Benchmark CAGRs in India: bank fixed deposits deliver 6.5–7.5% CAGR; PPF has earned 7.1% in recent years; the Nifty 50 index has delivered approximately 12–13% CAGR over rolling 15-year periods; gold has returned around 8–10% CAGR over the past decade. A real estate investment in major metros has delivered 6–10% CAGR over the same period. As a rule of thumb, any investment should deliver a CAGR meaningfully above the inflation rate (approximately 6% in India) to produce real wealth growth. An equity mutual fund with a 10-year CAGR below 8% has likely underperformed even a simple FD on a risk-adjusted basis.
In Excel or Google Sheets, use the POWER function: =POWER(Ending Value/Beginning Value, 1/Years) - 1. For example, =POWER(161051/100000, 1/5) - 1 returns 0.10, or 10%. Alternatively, the formula =(Ending Value/Beginning Value)^(1/Years) - 1 works directly with the caret operator. You can also use the RATE function if the investment is modelled as a series of equal payments, but for lumpsum CAGR the POWER formula is simpler and less error-prone. Format the cell as a percentage to display the result correctly.
Yes. If the ending value is less than the beginning value, CAGR is negative. For example, an investment that falls from ₹1,00,000 to ₹70,000 over 5 years has a CAGR of (70,000/100,000)^(1/5) − 1 = 0.70^0.2 − 1 = 0.932 − 1 = −6.8% per year. Negative CAGR is meaningful: it tells you the annual rate at which the investment destroyed value, which can then be compared to alternative uses of that capital. A CAGR of −6.8% on an equity investment is worth quantifying rather than ignoring, especially when benchmarking against an FD that earned +7% over the same period.
To compare two investments, calculate each one's CAGR over the same period and ensure the comparison accounts for dividends or distributions if relevant. Investment A: ₹1,00,000 grows to ₹2,05,000 over 8 years — CAGR = (2,05,000/1,00,000)^(1/8) − 1 = 9.4%. Investment B: ₹1,00,000 grows to ₹1,75,000 over 8 years — CAGR = (1,75,000/1,00,000)^(1/8) − 1 = 7.3%. Investment A is clearly superior. The key condition is that the measurement period must be identical — comparing a 5-year CAGR of one investment to a 10-year CAGR of another is meaningless. Use the [CAGR Calculator](/cagr-calculator/) to compute both in seconds and compare directly.
Standard CAGR calculated from price change alone does not account for dividends. To include dividends, use the total return CAGR: calculate ending value as the final price plus the value of all reinvested dividends (or add cumulative dividends to the ending price as an approximation).

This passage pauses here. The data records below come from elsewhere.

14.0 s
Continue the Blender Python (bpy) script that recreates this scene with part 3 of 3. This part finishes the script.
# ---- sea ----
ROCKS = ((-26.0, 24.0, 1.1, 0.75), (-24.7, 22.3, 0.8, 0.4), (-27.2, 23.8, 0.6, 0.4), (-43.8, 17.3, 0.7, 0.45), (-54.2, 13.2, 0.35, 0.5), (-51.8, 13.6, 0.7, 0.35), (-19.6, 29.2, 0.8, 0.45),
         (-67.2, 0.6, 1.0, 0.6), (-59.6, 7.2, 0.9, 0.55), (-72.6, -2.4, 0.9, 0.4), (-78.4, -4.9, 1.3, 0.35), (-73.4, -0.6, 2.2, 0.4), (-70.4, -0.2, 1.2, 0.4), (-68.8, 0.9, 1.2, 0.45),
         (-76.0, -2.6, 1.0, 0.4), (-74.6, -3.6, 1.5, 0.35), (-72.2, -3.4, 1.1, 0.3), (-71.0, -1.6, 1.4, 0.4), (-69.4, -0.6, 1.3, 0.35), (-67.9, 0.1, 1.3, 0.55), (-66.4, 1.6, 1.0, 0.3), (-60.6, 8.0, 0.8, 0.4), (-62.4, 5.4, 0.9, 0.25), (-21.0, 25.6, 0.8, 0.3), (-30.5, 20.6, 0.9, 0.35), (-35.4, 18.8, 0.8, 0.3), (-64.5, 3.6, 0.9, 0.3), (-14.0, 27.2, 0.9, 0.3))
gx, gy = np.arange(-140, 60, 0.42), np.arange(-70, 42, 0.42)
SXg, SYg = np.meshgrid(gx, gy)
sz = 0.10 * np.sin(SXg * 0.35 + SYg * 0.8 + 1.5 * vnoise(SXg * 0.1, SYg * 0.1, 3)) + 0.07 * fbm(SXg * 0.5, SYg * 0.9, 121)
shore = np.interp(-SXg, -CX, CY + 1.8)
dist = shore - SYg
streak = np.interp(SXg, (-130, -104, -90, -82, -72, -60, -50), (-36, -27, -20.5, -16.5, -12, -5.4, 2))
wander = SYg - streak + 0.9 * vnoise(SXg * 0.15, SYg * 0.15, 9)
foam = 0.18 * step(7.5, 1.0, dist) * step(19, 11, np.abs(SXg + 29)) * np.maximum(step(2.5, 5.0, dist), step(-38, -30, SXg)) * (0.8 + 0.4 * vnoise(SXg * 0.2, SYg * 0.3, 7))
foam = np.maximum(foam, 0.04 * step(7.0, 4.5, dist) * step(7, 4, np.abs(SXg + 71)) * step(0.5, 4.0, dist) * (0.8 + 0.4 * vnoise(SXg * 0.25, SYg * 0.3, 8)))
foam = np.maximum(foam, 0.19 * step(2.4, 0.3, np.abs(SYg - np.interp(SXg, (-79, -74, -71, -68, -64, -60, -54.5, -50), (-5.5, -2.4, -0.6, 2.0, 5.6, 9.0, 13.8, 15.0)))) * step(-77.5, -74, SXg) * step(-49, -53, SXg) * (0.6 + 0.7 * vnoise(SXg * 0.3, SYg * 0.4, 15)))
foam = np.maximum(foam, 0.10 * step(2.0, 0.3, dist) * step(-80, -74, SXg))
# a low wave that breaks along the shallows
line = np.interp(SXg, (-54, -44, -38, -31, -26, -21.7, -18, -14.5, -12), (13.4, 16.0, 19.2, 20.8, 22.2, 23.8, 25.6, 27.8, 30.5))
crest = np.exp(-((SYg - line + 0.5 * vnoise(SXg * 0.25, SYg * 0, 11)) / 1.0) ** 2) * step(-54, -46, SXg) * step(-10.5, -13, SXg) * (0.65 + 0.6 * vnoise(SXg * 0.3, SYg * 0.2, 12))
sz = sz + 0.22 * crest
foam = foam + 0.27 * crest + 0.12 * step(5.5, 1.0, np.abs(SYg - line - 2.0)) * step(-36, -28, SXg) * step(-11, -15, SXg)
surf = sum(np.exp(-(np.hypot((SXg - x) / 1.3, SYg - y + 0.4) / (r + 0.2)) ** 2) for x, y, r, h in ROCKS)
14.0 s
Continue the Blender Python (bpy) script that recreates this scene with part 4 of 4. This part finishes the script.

For equity mutual funds in India, NAV already includes dividend reinvestment in growth-plan funds, so the NAV-based CAGR is a total return CAGR. For direct equity with regular dividends, always add the cumulative dividend received to the ending value before computing CAGR. Ignoring dividends understates CAGR by 1–3 percentage points for dividend-paying stocks, which materially distorts comparisons with fixed income instruments.

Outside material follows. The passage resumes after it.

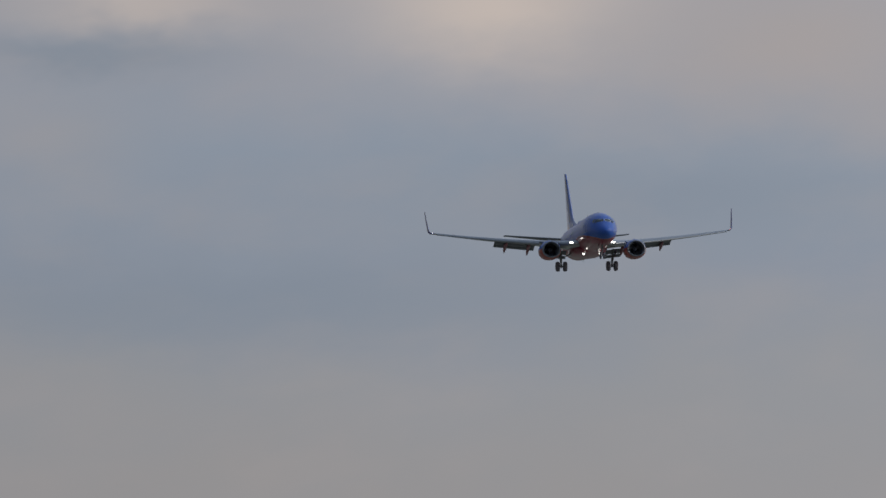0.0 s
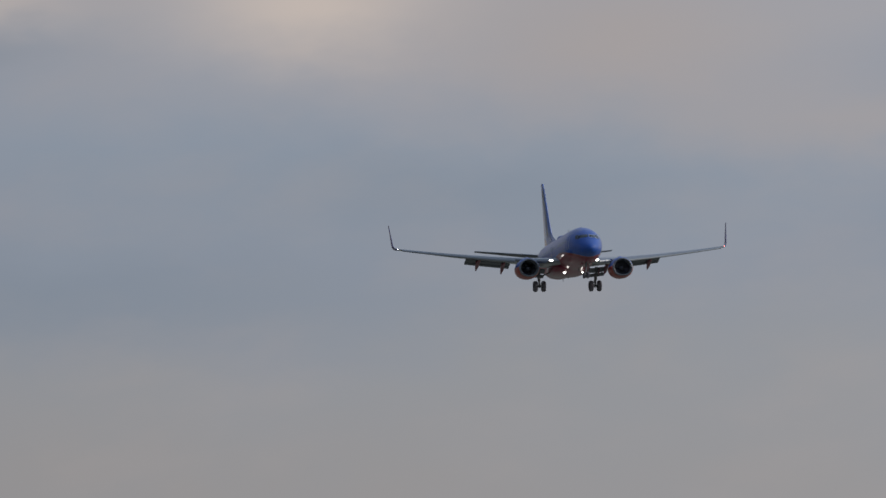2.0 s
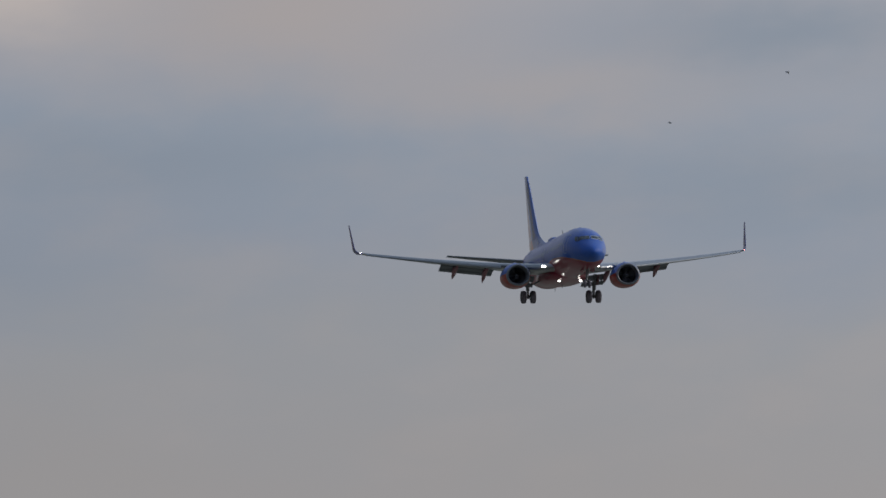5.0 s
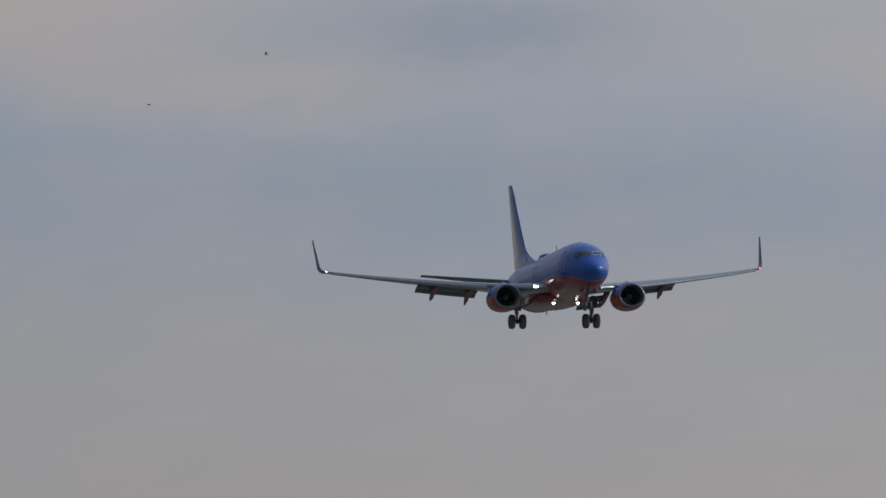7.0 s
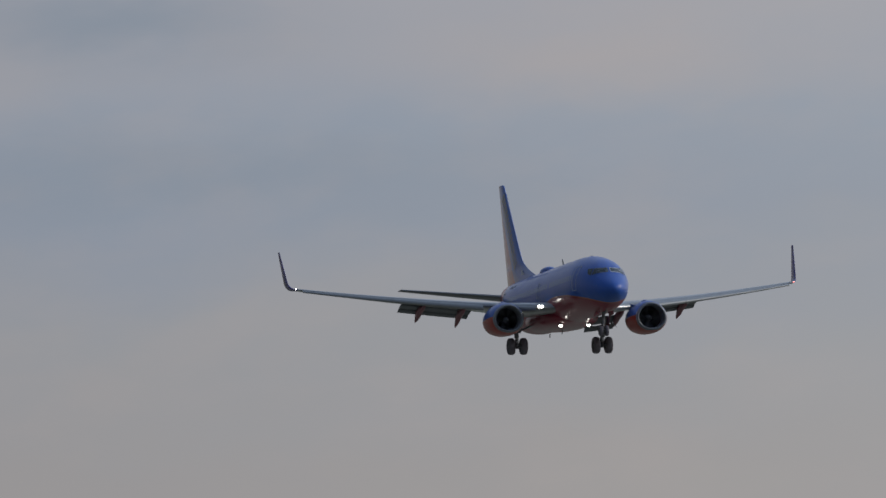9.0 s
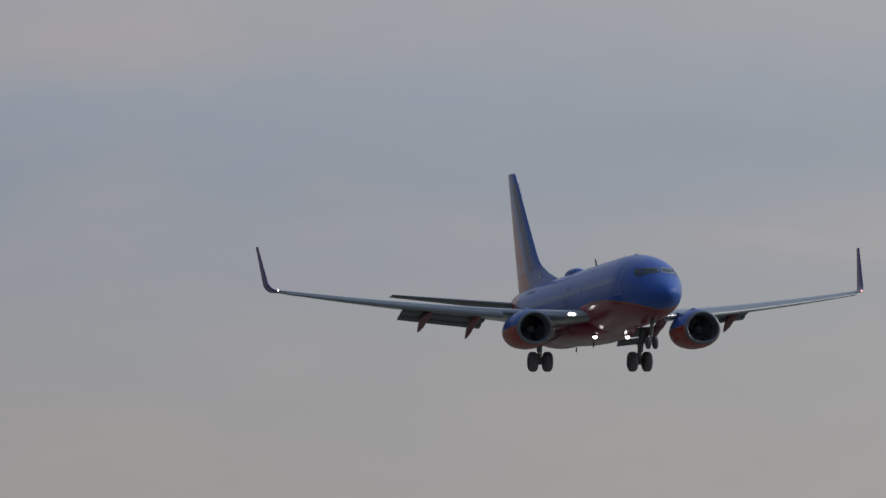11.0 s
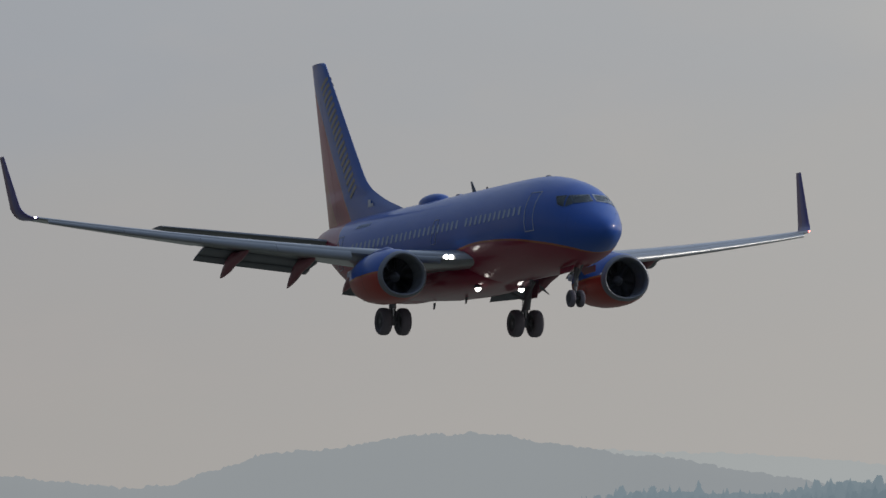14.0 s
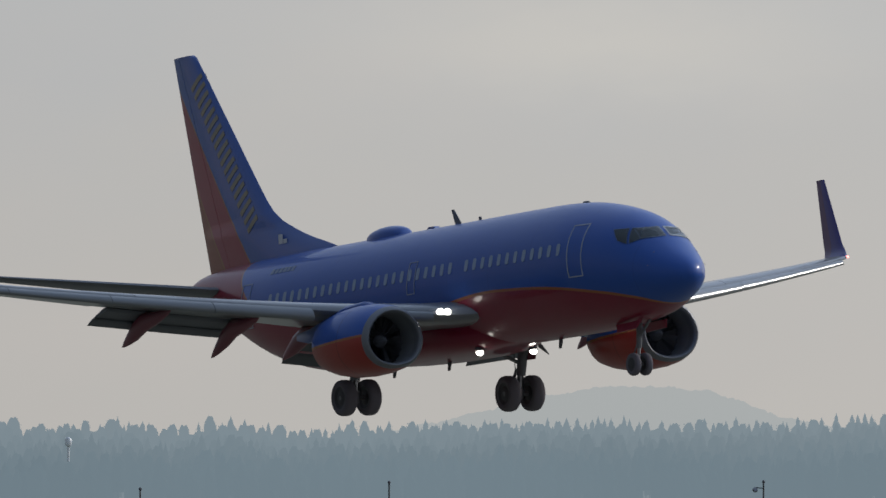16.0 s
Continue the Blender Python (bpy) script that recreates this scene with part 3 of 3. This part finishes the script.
def wheel(parent, c, r, w):
    h = w / 2
    tyre = [(-h * 0.78, r * 0.60), (-h, r * 0.74), (-h * 0.98, r * 0.86), (-h * 0.75, r * 0.96), (-h * 0.35, r), (h * 0.35, r), (h * 0.75, r * 0.96), (h * 0.98, r * 0.86), (h, r * 0.74), (h * 0.78, r * 0.60)]
    wh = part("wheel", lathe(tyre, c, (0, 1, 0), 32, closed=True), M_TYRE, parent, "black rubber wheel")
    part("rim", lathe([(-h * 0.72, 0.0), (-h * 0.72, r * 0.3), (-h * 0.6, r * 0.42), (-h * 0.8, r * 0.61), (h * 0.8, r * 0.61), (h * 0.6, r * 0.42), (h * 0.72, r * 0.3), (h * 0.72, 0.0)], c, (0, 1, 0), 24), M_RIM, wh)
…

The Rule of 72 is a mental shortcut that estimates how many years it takes to double an investment at a given CAGR: Years to double ≈ 72 ÷ CAGR%. At 12% CAGR, money doubles in approximately 6 years. At 8% CAGR, it doubles in 9 years. At 6%, it takes 12 years. The Rule of 72 also works in reverse: if you know your money doubled in 6 years, the CAGR is approximately 72 ÷ 6 = 12%. This shortcut is useful for quick mental comparisons when evaluating financial products that quote absolute returns over multiple years rather than annualised rates.